A Malaysia Airlines jet carrying 298 people crashed Thursday in Ukraine, near the Russian border. According to senior U.S. officials, the passenger plane was shot down by a surface-to-air missile over the disputed Donetsk region of the country, where pro-Russian separatists have for months been fighting Ukrainian security forces.

Secretary of State John Kerry said on Sunday that “it’s pretty clear” that Russia supplied the separatists in Ukraine with the weapon, laying out evidence from US intelligence and social media linking the separatists to the attack.

“We know with confidence—with confidence—that the Ukrainians did not have such a system anywhere near the vicinity at that point and time. So it obviously points a very clear finger at the separatists,” he said on CNN.

Flight 17 was almost three hours into an over 11 hour flight from Amsterdam to Kuala Lumpur when the Boeing 777 came down. All 283 passengers and 15 crew are believed dead. At least one American citizen is believed to have been killed on the flight.

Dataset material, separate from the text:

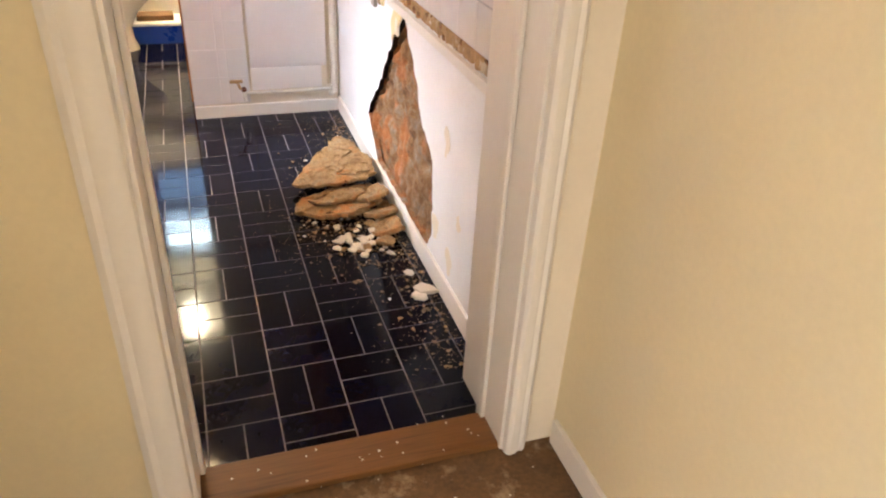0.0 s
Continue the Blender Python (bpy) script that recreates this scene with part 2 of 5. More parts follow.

Pro-Russian separatists denied responsibility for the crash. But Anton Gerashenk, an adviser to Ukraine’s interior minister, wrote on his Facebook page that the plane was downed by a Russian surface-to-air missile known as a Buk, which can strike targets far above Flight 17’s last reported altitude of 33,000 feet.

The separatist rebels have reportedly taken custody of the bodies at the crash site, according to Ukrainian officials.

David Taintor, Joy Y. Wang, and Suzy Khimm contributed to this story.